• [WHAT YOU HAVE TO DO] Go through the data below and copy it exactly, skipping every picture.

>> begin DATASET EXTRACT

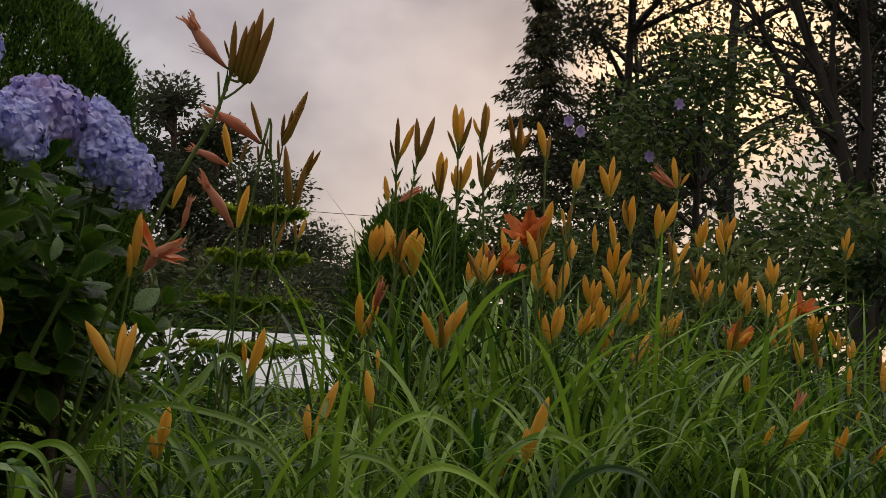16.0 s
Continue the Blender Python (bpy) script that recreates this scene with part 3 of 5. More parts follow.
# the big bright rosette in front
for kind, a, b, wide in (
        ("Y", (-0.505, 1.339, 0.246), (-0.567, 1.288, 0.319), 0.87),
        ("Y", (-0.499, 1.341, 0.245), (-0.410, 1.333, 0.301), 0.79),
        ("Y", (-0.498, 1.340, 0.268), (-0.457, 1.381, 0.355), 0.85),
        ("Y", (-0.502, 1.339, 0.271), (-0.520, 1.332, 0.325), 1.05),
        ("Y", (-0.497, 1.342, 0.220), (-0.559, 1.271, 0.238), 0.67),
        ("L", (-0.494, 1.343, 0.209), (-0.411, 1.345, 0.235), 0.89),
        ("Y", (-0.509, 1.335, 0.325), (-0.581, 1.345, 0.358), 0.75),
        ("L", (-0.513, 1.334, 0.328), (-0.504, 1.388, 0.365), 0.73),
        ("Y", (-0.496, 1.340, 0.288), (-0.495, 1.360, 0.328), 0.87)):
    grown_leaf(front, kind, a, b, wide)
# the rosette beside it
for kind, a, b, wide in (
        ("Y", (-0.413, 1.366, 0.217), (-0.428, 1.329, 0.262), 1.05),
        ("L", (-0.414, 1.365, 0.242), (-0.451, 1.374, 0.298), 0.80),
        ("Y", (-0.409, 1.367, 0.219), (-0.333, 1.356, 0.277), 0.73),
        ("Y", (-0.405, 1.367, 0.254), (-0.378, 1.405, 0.291), 1.08),
        ("Y", (-0.411, 1.366, 0.243), (-0.418, 1.363, 0.280), 1.14),
        ("L", (-0.416, 1.366, 0.188), (-0.329, 1.349, 0.213), 0.67),
        ("L", (-0.417, 1.366, 0.190), (-0.469, 1.350, 0.215), 0.97)):
    grown_leaf(front, kind, a, b, wide)
# the rosette behind them
for kind, a, b, wide in (
        ("Y", (-0.435, 1.462, 0.304), (-0.478, 1.426, 0.390), 0.70),
        ("Y", (-0.436, 1.461, 0.313), (-0.388, 1.494, 0.389), 0.91),
        ("Y", (-0.434, 1.462, 0.303), (-0.371, 1.437, 0.343), 1.00),
        ("L", (-0.435, 1.462, 0.297), (-0.360, 1.472, 0.330), 0.75),
        ("L", (-0.439, 1.460, 0.304), (-0.478, 1.448, 0.346), 0.96),
        ("L", (-0.430, 1.464, 0.286), (-0.374, 1.448, 0.301), 0.76)):
    grown_leaf(front, kind, a, b, wide)
# the rosette under the low head
for kind, a, b, wide in (
        ("L", (-0.325, 1.473, 0.279), (-0.373, 1.458, 0.344), 0.83),
        ("Y", (-0.320, 1.474, 0.295), (-0.338, 1.447, 0.334), 1.17),
        ("Y", (-0.320, 1.475, 0.269), (-0.329, 1.420, 0.298), 0.87),
        ("Y", (-0.318, 1.475, 0.275), (-0.241, 1.475, 0.323), 0.72),
        ("L", (-0.317, 1.476, 0.269), (-0.244, 1.465, 0.297), 0.73),
        ("L", (-0.324, 1.474, 0.265), (-0.379, 1.436, 0.306), 0.78),
        ("Y", (-0.319, 1.476, 0.242), (-0.244, 1.466, 0.258), 0.77),
        ("L", (-0.319, 1.477, 0.225), (-0.257, 1.442, 0.242), 0.73),
        ("L", (-0.329, 1.474, 0.202), (-0.373, 1.440, 0.239), 0.89)):
    grown_leaf(front, kind, a, b, wide)
# more leaves under it
for kind, a, b, wide in (
        ("Y", (-0.322, 1.456, 0.200), (-0.257, 1.422, 0.194), 0.91),
        ("O", (-0.323, 1.454, 0.244), (-0.346, 1.416, 0.255), 1.02),
        ("O", (-0.323, 1.454, 0.239), (-0.327, 1.421, 0.268), 0.82),
        ("Y", (-0.322, 1.455, 0.230), (-0.329, 1.401, 0.215), 0.64),
        ("O", (-0.317, 1.456, 0.221), (-0.291, 1.464, 0.233), 1.35),
        ("R", (-0.291, 1.466, 0.144), (-0.321, 1.436, 0.172), 1.11),
        ("R", (-0.287, 1.467, 0.133), (-0.232, 1.452, 0.139), 1.33),
        ("Y", (-0.279, 1.468, 0.182), (-0.251, 1.475, 0.239), 0.85),
        ("L", (-0.275, 1.467, 0.275), (-0.231, 1.511, 0.279), 0.81),
        ("Y", (-0.280, 1.465, 0.292), (-0.229, 1.533, 0.243), 0.61)):
    grown_leaf(front, kind, a, b, wide)
# the tall rosette over the low head
for kind, a, b, wide in (
        ("L", (-0.365, 1.603, 0.426), (-0.421, 1.563, 0.538), 0.73),
        ("Y", (-0.359, 1.604, 0.455), (-0.332, 1.640, 0.567), 0.93),
        ("Y", (-0.363, 1.604, 0.418), (-0.341, 1.577, 0.493), 1.16),
        ("Y", (-0.356, 1.606, 0.431), (-0.236, 1.618, 0.490), 0.65),
        ("L", (-0.359, 1.605, 0.417), (-0.246, 1.575, 0.430), 0.68),
        ("L", (-0.368, 1.603, 0.421), (-0.432, 1.562, 0.487), 0.78),
        ("L", (-0.276, 1.630, 0.391), (-0.246, 1.658, 0.454), 0.92),
        ("Y", (-0.320, 1.618, 0.363), (-0.214, 1.648, 0.396), 0.81),
        ("L", (-0.362, 1.605, 0.394), (-0.291, 1.595, 0.370), 1.17)):
    grown_leaf(front, kind, a, b, wide)
# the rosette at the bush's edge
for kind, a, b, wide in (
        ("Y", (-0.776, 1.280, 0.285), (-0.859, 1.223, 0.337), 0.78),
        ("L", (-0.777, 1.280, 0.288), (-0.803, 1.301, 0.372), 1.04),
        ("L", (-0.773, 1.281, 0.290), (-0.689, 1.283, 0.352), 0.69),
        ("O", (-0.762, 1.285, 0.254), (-0.799, 1.212, 0.232), 0.67),
        ("Y", (-0.775, 1.281, 0.278), (-0.811, 1.229, 0.272), 0.83),
        ("L", (-0.753, 1.288, 0.246), (-0.686, 1.277, 0.223), 0.82)):
    grown_leaf(front, kind, a, b, wide)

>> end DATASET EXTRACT

• [TASK SOLUTION]
16.0 s
Continue the Blender Python (bpy) script that recreates this scene with part 3 of 5. More parts follow.
# the big bright rosette in front
for kind, a, b, wide in (
        ("Y", (-0.505, 1.339, 0.246), (-0.567, 1.288, 0.319), 0.87),
        ("Y", (-0.499, 1.341, 0.245), (-0.410, 1.333, 0.301), 0.79),
        ("Y", (-0.498, 1.340, 0.268), (-0.457, 1.381, 0.355), 0.85),
        ("Y", (-0.502, 1.339, 0.271), (-0.520, 1.332, 0.325), 1.05),
        ("Y", (-0.497, 1.342, 0.220), (-0.559, 1.271, 0.238), 0.67),
        ("L", (-0.494, 1.343, 0.209), (-0.411, 1.345, 0.235), 0.89),
        ("Y", (-0.509, 1.335, 0.325), (-0.581, 1.345, 0.358), 0.75),
        ("L", (-0.513, 1.334, 0.328), (-0.504, 1.388, 0.365), 0.73),
        ("Y", (-0.496, 1.340, 0.288), (-0.495, 1.360, 0.328), 0.87)):
    grown_leaf(front, kind, a, b, wide)
# the rosette beside it
for kind, a, b, wide in (
        ("Y", (-0.413, 1.366, 0.217), (-0.428, 1.329, 0.262), 1.05),
        ("L", (-0.414, 1.365, 0.242), (-0.451, 1.374, 0.298), 0.80),
        ("Y", (-0.409, 1.367, 0.219), (-0.333, 1.356, 0.277), 0.73),
        ("Y", (-0.405, 1.367, 0.254), (-0.378, 1.405, 0.291), 1.08),
        ("Y", (-0.411, 1.366, 0.243), (-0.418, 1.363, 0.280), 1.14),
        ("L", (-0.416, 1.366, 0.188), (-0.329, 1.349, 0.213), 0.67),
        ("L", (-0.417, 1.366, 0.190), (-0.469, 1.350, 0.215), 0.97)):
    grown_leaf(front, kind, a, b, wide)
# the rosette behind them
for kind, a, b, wide in (
        ("Y", (-0.435, 1.462, 0.304), (-0.478, 1.426, 0.390), 0.70),
        ("Y", (-0.436, 1.461, 0.313), (-0.388, 1.494, 0.389), 0.91),
        ("Y", (-0.434, 1.462, 0.303), (-0.371, 1.437, 0.343), 1.00),
        ("L", (-0.435, 1.462, 0.297), (-0.360, 1.472, 0.330), 0.75),
        ("L", (-0.439, 1.460, 0.304), (-0.478, 1.448, 0.346), 0.96),
        ("L", (-0.430, 1.464, 0.286), (-0.374, 1.448, 0.301), 0.76)):
    grown_leaf(front, kind, a, b, wide)
# the rosette under the low head
for kind, a, b, wide in (
        ("L", (-0.325, 1.473, 0.279), (-0.373, 1.458, 0.344), 0.83),
        ("Y", (-0.320, 1.474, 0.295), (-0.338, 1.447, 0.334), 1.17),
        ("Y", (-0.320, 1.475, 0.269), (-0.329, 1.420, 0.298), 0.87),
        ("Y", (-0.318, 1.475, 0.275), (-0.241, 1.475, 0.323), 0.72),
        ("L", (-0.317, 1.476, 0.269), (-0.244, 1.465, 0.297), 0.73),
        ("L", (-0.324, 1.474, 0.265), (-0.379, 1.436, 0.306), 0.78),
        ("Y", (-0.319, 1.476, 0.242), (-0.244, 1.466, 0.258), 0.77),
        ("L", (-0.319, 1.477, 0.225), (-0.257, 1.442, 0.242), 0.73),
        ("L", (-0.329, 1.474, 0.202), (-0.373, 1.440, 0.239), 0.89)):
    grown_leaf(front, kind, a, b, wide)
# more leaves under it
for kind, a, b, wide in (
        ("Y", (-0.322, 1.456, 0.200), (-0.257, 1.422, 0.194), 0.91),
        ("O", (-0.323, 1.454, 0.244), (-0.346, 1.416, 0.255), 1.02),
        ("O", (-0.323, 1.454, 0.239), (-0.327, 1.421, 0.268), 0.82),
        ("Y", (-0.322, 1.455, 0.230), (-0.329, 1.401, 0.215), 0.64),
        ("O", (-0.317, 1.456, 0.221), (-0.291, 1.464, 0.233), 1.35),
        ("R", (-0.291, 1.466, 0.144), (-0.321, 1.436, 0.172), 1.11),
        ("R", (-0.287, 1.467, 0.133), (-0.232, 1.452, 0.139), 1.33),
        ("Y", (-0.279, 1.468, 0.182), (-0.251, 1.475, 0.239), 0.85),
        ("L", (-0.275, 1.467, 0.275), (-0.231, 1.511, 0.279), 0.81),
        ("Y", (-0.280, 1.465, 0.292), (-0.229, 1.533, 0.243), 0.61)):
    grown_leaf(front, kind, a, b, wide)
# the tall rosette over the low head
for kind, a, b, wide in (
        ("L", (-0.365, 1.603, 0.426), (-0.421, 1.563, 0.538), 0.73),
        ("Y", (-0.359, 1.604, 0.455), (-0.332, 1.640, 0.567), 0.93),
        ("Y", (-0.363, 1.604, 0.418), (-0.341, 1.577, 0.493), 1.16),
        ("Y", (-0.356, 1.606, 0.431), (-0.236, 1.618, 0.490), 0.65),
        ("L", (-0.359, 1.605, 0.417), (-0.246, 1.575, 0.430), 0.68),
        ("L", (-0.368, 1.603, 0.421), (-0.432, 1.562, 0.487), 0.78),
        ("L", (-0.276, 1.630, 0.391), (-0.246, 1.658, 0.454), 0.92),
        ("Y", (-0.320, 1.618, 0.363), (-0.214, 1.648, 0.396), 0.81),
        ("L", (-0.362, 1.605, 0.394), (-0.291, 1.595, 0.370), 1.17)):
    grown_leaf(front, kind, a, b, wide)
# the rosette at the bush's edge
for kind, a, b, wide in (
        ("Y", (-0.776, 1.280, 0.285), (-0.859, 1.223, 0.337), 0.78),
        ("L", (-0.777, 1.280, 0.288), (-0.803, 1.301, 0.372), 1.04),
        ("L", (-0.773, 1.281, 0.290), (-0.689, 1.283, 0.352), 0.69),
        ("O", (-0.762, 1.285, 0.254), (-0.799, 1.212, 0.232), 0.67),
        ("Y", (-0.775, 1.281, 0.278), (-0.811, 1.229, 0.272), 0.83),
        ("L", (-0.753, 1.288, 0.246), (-0.686, 1.277, 0.223), 0.82)):
    grown_leaf(front, kind, a, b, wide)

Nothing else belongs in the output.